Philip Leonard, Nottingham Trent University, UK: “Writing the Ultramundane: Digital Poetry in Orbit”
Thomas Mantzaris, Aristotle University of Thessaloniki, Greece: “Hybrid Textualities – Heteroglossic Narratives”
Paweł Frelik, Maria Curie-Skłodowska University, Lublin, Poland: “Southland’s Dark Rapture: California, Apocalypse, and Digital Technologies”
Reichel, A. Elisabeth, University of Basel, Switzerland: “The Word Unnerving the Us: Appolonian and Diyonisian Others in the Ethnography and Poetry of Ruth Benedict”

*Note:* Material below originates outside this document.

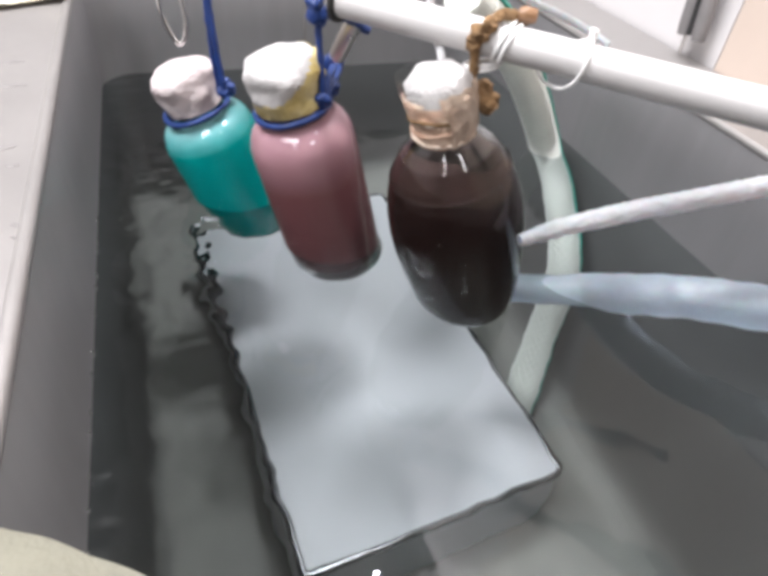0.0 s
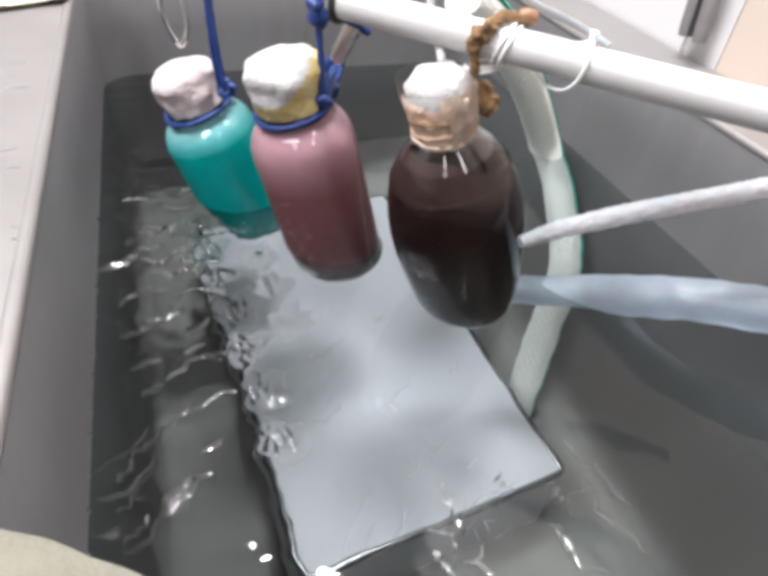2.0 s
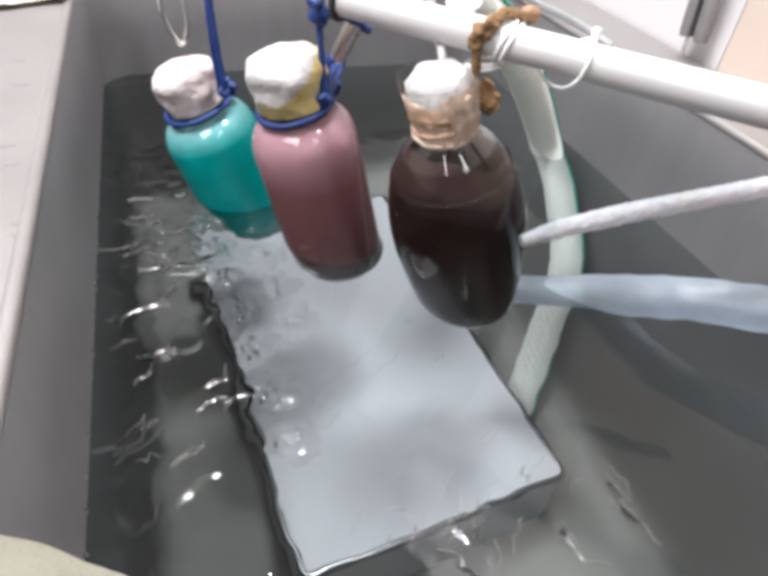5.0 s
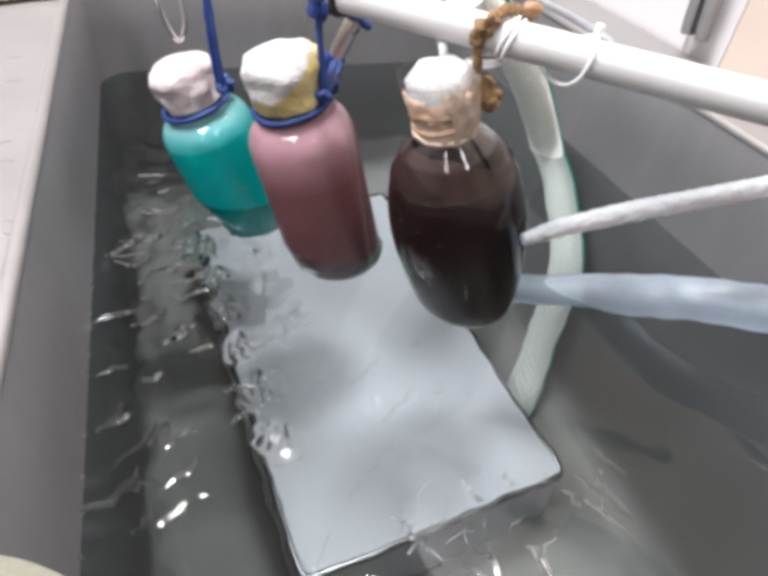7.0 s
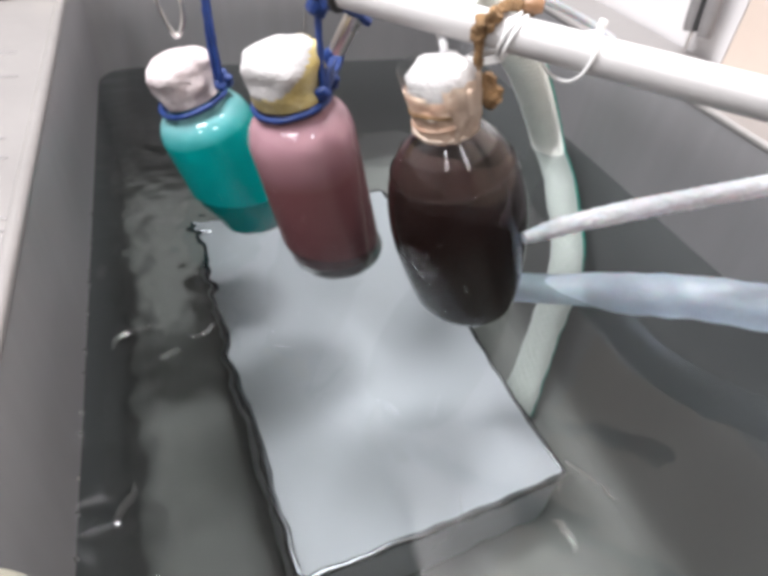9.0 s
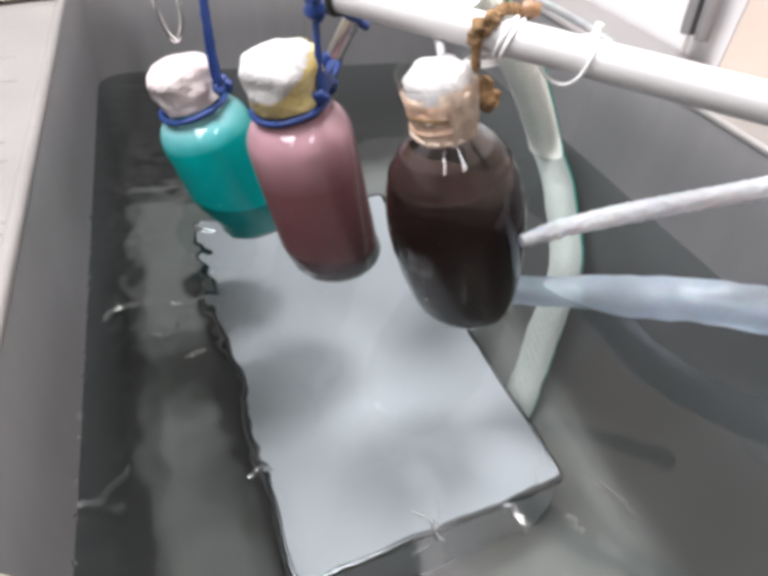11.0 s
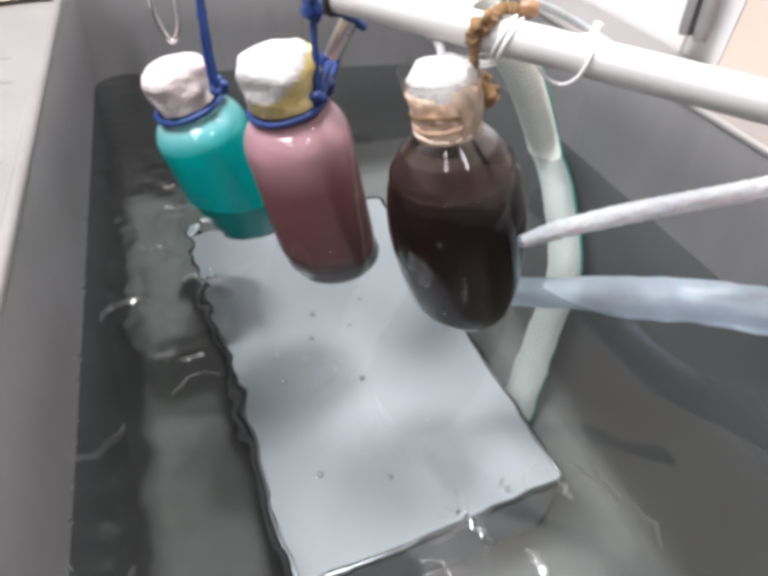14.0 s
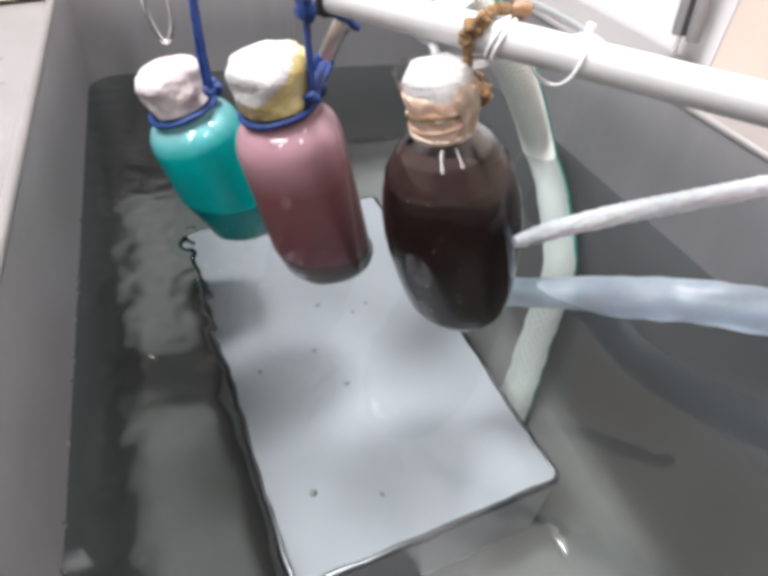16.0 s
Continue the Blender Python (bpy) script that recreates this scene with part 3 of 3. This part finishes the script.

Ruth Benedict’s Patterns of Culture (1934), clearly one of the most influential studies by an American anthropologist, has long been acclaimed for its accessible introduction to the concept of cultural relativism, which Franz Boas taught at Columbia University in the early twentieth century. More recently, though, Benedict’s distinct style of writing has also attracted much critical attention. Starting from Clifford Geertz’s claim that “[t]he Not-us (or Not-U.S.) unnerves the Us” through the persistent “juxtaposition of the alltoo- familiar and the wildly exotic” (Works and Lives, 1988, 106) in Benedict’s writing, this paper first cautions that Patterns remains grounded in the predicament of cultural relativism and its assertion of essential differences between cultures of purportedly equal value. By borrowing Nietzsche’s (in)famous distinction in The Birth of Tragedy between Apollonian and Dionysian arts to describe two possible types of cultural configurations, Benedict exposes a contingent set of values that has informed both conceptions of art forms and of cultures. However, despite such avant-la-lettre gestures of deconstruction, Patterns, just as Birth of Tragedy construes cultural and aesthetic Others in its adherence to cultural relativism’s ‘separate but equal’ doctrine. While this paper thus qualifies Geertz’s appraisal of Benedict’s ethnography on the one hand, its second part argues that Benedict’s poetry—whose relevance Geertz notes but does not explore—is indeed able to move beyond the Boasian framework. By not merely juxtaposing myths from diverse cultural heritages but layering them in palimpsestlike constellations, the poem “In Parables” unsettles traditionally held distinctions, thus thoroughly unnerving the Us (or U.S.).